Psalm 33:11 says, “But the plans of the Lord stand firm forever, the purpose of his heart through all generations.” And Jeremiah 29:11-13 says, “’For I know the plans I have for you,’ declares the Lord, ‘plans to prosper you and not to harm you, plans to give you hope and a future. Then you will call on me and come and pray to me, and I will listen to you. You will seek me and find me when you seek me with all your heart.’”

Prayer helps

Why do we worry about caregiving? The Lord will work it all out. May we rest in that. We may not know what tomorrow or even the next hour will bring, but the Lord does, and He keeps His promises to never leave us or forsake us.

The older I get, the more I realize my dependency on prayer to reassure my heart as I step out to do the next thing. And stepping out takes courage sometimes; so carry on, my brave, caregiving friend. We’re in this together.

How has caregiving changed your life?

6 Replies to “Caregiving is new role after homeschooling”

  1. Michelle, you are an incredible caregiver. Your heart truly cares for those around you. This is a beautiful and transparent post which reminds us that God is in the details of every moment. Thank you.

    1. Thank you, Gretchen, for your kind, encouraging comment. I was nervous about sharing this blog, but I thought if others felt similarly, we could all be encouraged with the reminder. Thank you again. I appreciate you joining the conversations. I hope you are having a lovely spring.

  2. I live by the theory don’t put off until tomorrow what you can do today. (Unfortunately my husband lives by put off whatever you can 😠)I’ve learned even the best laid plans have a way of pulling the rug out from underneath you. I didn’t know what to expect when the 2 of us were both retired. I WISH I had some time to be bored!!!! Then I could do the things “I” like to do. We never know what is around the corner and no one is guaranteed another day. So we do the best we can. I’m reminded of a line from a 70’s Song…”This world is not my home…I’m just passing through.”

    1. That is good advice, Deb. Some days seem like they don’t have enough hours. Thanks for sharing. You are right about just doing the best we can. I hope your days will fall into a less stressful pattern soon. Praying for you all.

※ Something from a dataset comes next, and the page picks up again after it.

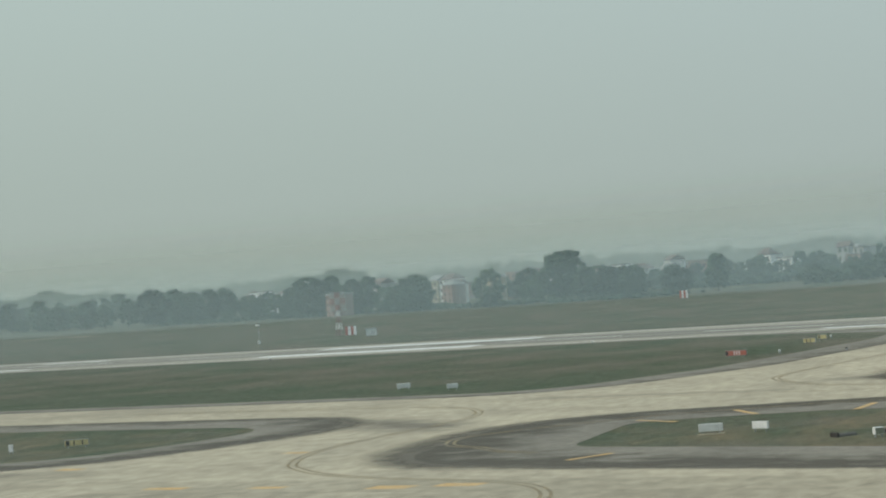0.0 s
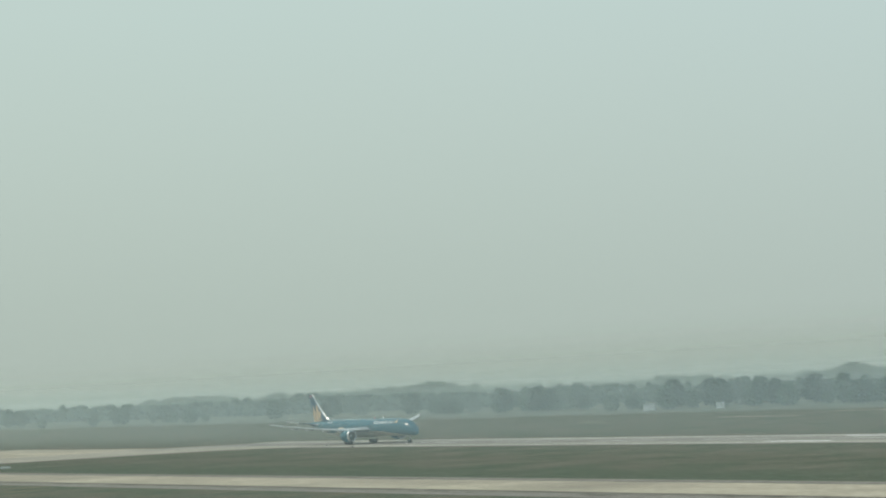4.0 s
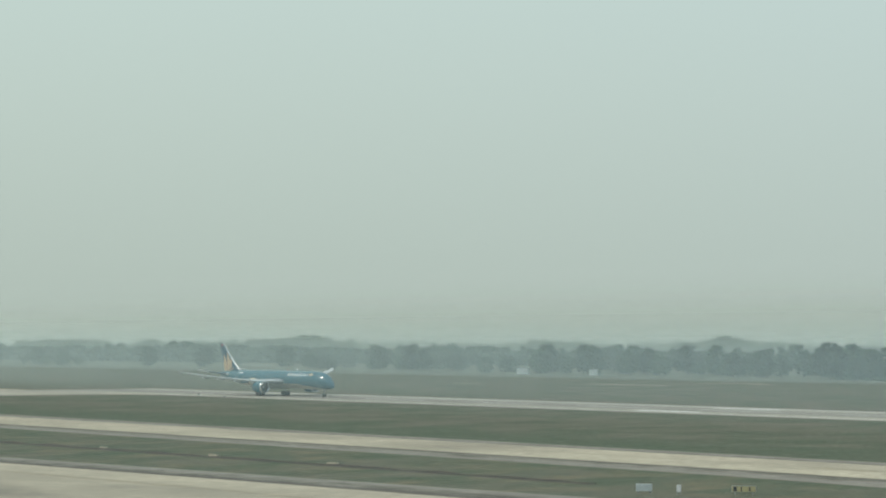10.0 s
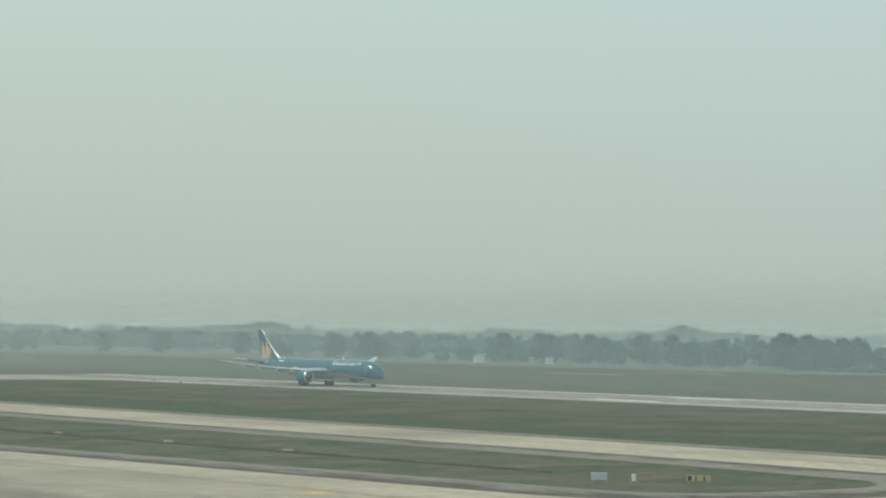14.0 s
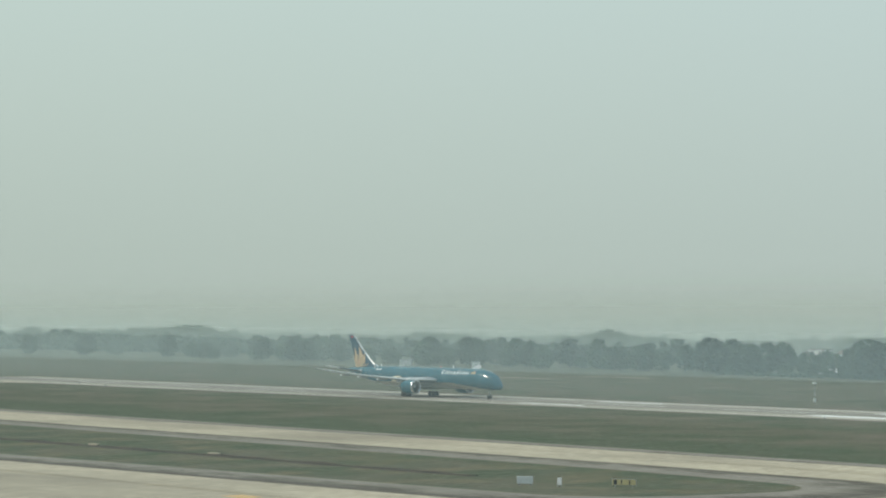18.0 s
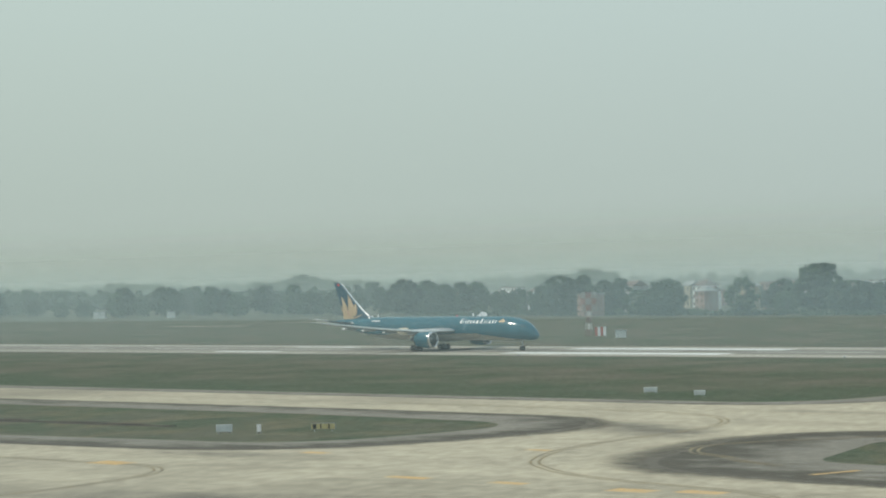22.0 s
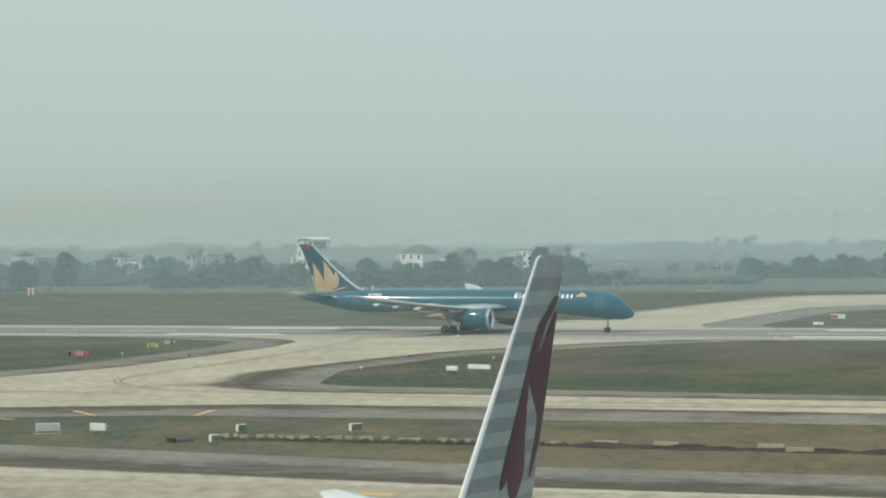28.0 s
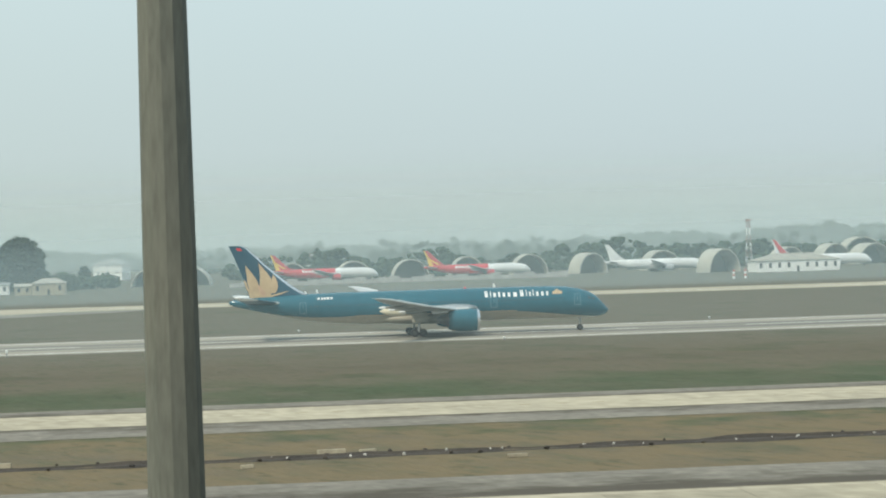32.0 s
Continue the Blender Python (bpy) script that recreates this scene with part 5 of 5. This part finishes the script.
# ---- the apron's concrete slabs, with dark open joints between them ----
SLAB = CONCRETE.copy()
SLAB.name = "pale_concrete_slab"
sn, sl = SLAB.node_tree.nodes, SLAB.node_tree.links
slab_base = sn["Principled BSDF"].inputs["Base Color"]
slab_rnd, slab_rng, slab_mix = sn.new("ShaderNodeObjectInfo"), sn.new("ShaderNodeMapRange"), sn.new("ShaderNodeMix")
for i, v in ((3, 0.78), (4, 0.93)):
    slab_rng.inputs[i].default_value = v
sl.new(slab_rnd.outputs["Random"], slab_rng.inputs[0])
slab_mix.data_type, slab_mix.blend_type = "RGBA", "MULTIPLY"
slab_mix.inputs[0].default_value = 1.0
sl.new(slab_base.links[0].from_socket, slab_mix.inputs[6])
sl.new(slab_rng.outputs[0], slab_mix.inputs[7])
sl.new(slab_mix.outputs[2], slab_base)
slab_bm = bmesh.new()
for w, d, z in ((4.74, 4.19, 0.0), (4.71, 4.16, 0.003)):
    for x, y in ((-w, -d), (w, -d), (w, d), (-w, d)):
        slab_bm.verts.new((x, y, z))
slab_bm.verts.ensure_lookup_table()
slab_v = list(slab_bm.verts)
slab_bm.faces.new(slab_v[4:])
for i in range(4):
    slab_bm.faces.new((slab_v[i], slab_v[(i + 1) % 4], slab_v[4 + (i + 1) % 4], slab_v[4 + i]))
slab_mesh = mesh_from(slab_bm, "slab")
slab_mesh.materials.append(SLAB)
JOINT = mat("dark_joint_filler", (0.20, 0.175, 0.135), (0.27, 0.235, 0.18), 2, 0.95, spec=0.08)
part("joint_bed", sheet([rect(-155, 46.6, 109, 160)], 0.0735, 0.0), JOINT, apron, "dark joint filler between the slabs")
for i in range(21):
    for j in range(6):
        ob = new("slab", slab_mesh)
        ob.parent = apron
        ob.matrix_basis = Matrix.Translation((-150.2 + i * 9.6, 113.3 + j * 8.5, 0.0755))


# ---- what moves ----
def motions():
    def at(x):
        return pose(x, 424, 0.1)
    walk(airliner, [
        (0, at(-648.27)), (1, at(-646.59)), (2, at(-645.09)), (3, at(-643.58)), (4, at(-641.91)), (5, at(-639.88)), (6, at(-637.34)),
        (7, at(-634.10)), (8, at(-629.97)), (9, at(-624.61)), (10, at(-617.66)), (11, at(-608.75)), (12, at(-597.59)), (13, at(-584.09)),
        (14, at(-568.24)), (15, at(-550.03)), (16, at(-529.47)), (17, at(-506.62)), (18, at(-481.58)), (19, at(-454.46)), (20, at(-425.34)),
        (21, at(-394.32)), (22, at(-361.41)), (23, at(-326.63)), (24, at(-290.00)), (25, at(-251.54)), (26, at(-211.25)), (27, at(-169.13)),
        (28, at(-125.03)), (29, at(-78.77)), (30, at(-30.19)), (31, at(20.90)), (32, at(74.67)),
    ])


motions()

  3. Caregiving is an incredibly complex journey, and each situation is unique.
    We had the pleasure, and pains, of caregiving for my mother-in-law and my aunt for over 9 years. Both lived with us, and for 2 years both at the same time. It’s a struggle to maintain harmony. As the caregiver, you become the responsible party. You are in charge of meeting the physical needs, doctors appointments, and dealing with family members who are quick to give advise (but not actual help). All the while being sensitive and mindful of their thoughts, feelings, needs, and concerns, (and sometimes strong or obstinate idea on how it should be done). Some personalities are more prickly than others, and it can be a struggle. This doesn’t leave much room for “me-time”,… or hubby time for that matter! I think that’s where I got in the habit of staying up late. I needed some peace and quiet to myself. I would watch Carol Burnett or some other light-hearted show to help counter-balance the demands of the day. I was also fortunate enough to have a husband who is a counselor and would let me vent on our walks.
    I think as women we are natural nurturers and caregivers, designed that way by a loving God who knew we were better equipped for the task. The problem comes when we neglect our own care in the process. Recognizing that this is an “all hands on deck” journey can help lighten the load. If there are any family members (or hired persons) that can do some of the tasks that can give you some breathing room. (especially for certain tasks that may be more draining). For us, it was well worth hiring someone for bathing and lunchtime. It also gave the ladies something to look forward to.
    Recognize your thoughts, and find support. Grieving loss, or perceived loss, has many stages. Your feelings and heart matter too!!! Be certain Your Heavenly Father is aware. Hebrws 4:16 says, “THEREFORE, (because of all this stuff) let us come BOLDLY to the throne of grace, that WE may obtain mercy,.. and find GRACE to help in time of need.” Matthew 10:29-31 speaks of our Father being aware of everything from little sparrows to the hairs on our head,… and He cares about them all. (and all stuff roaming around in the head underneath those hairs!)
    Sanity is a like walking a tight-rope,… (funambulism) which requires balance, strength, fancy footwork, focus, and safety measures. Jesus is the balancing pole that helps you correct your balance and keep from falling : ) Good Luck!! I’ll be praying for you!

    1. Thank you, Anne, for the wonderful encouragement, sound advice, and prayers. I will need to come back to this once in awhile to remind myself when I feel overwhelmed. Thanks for taking time to share with us all. God bless you and your family.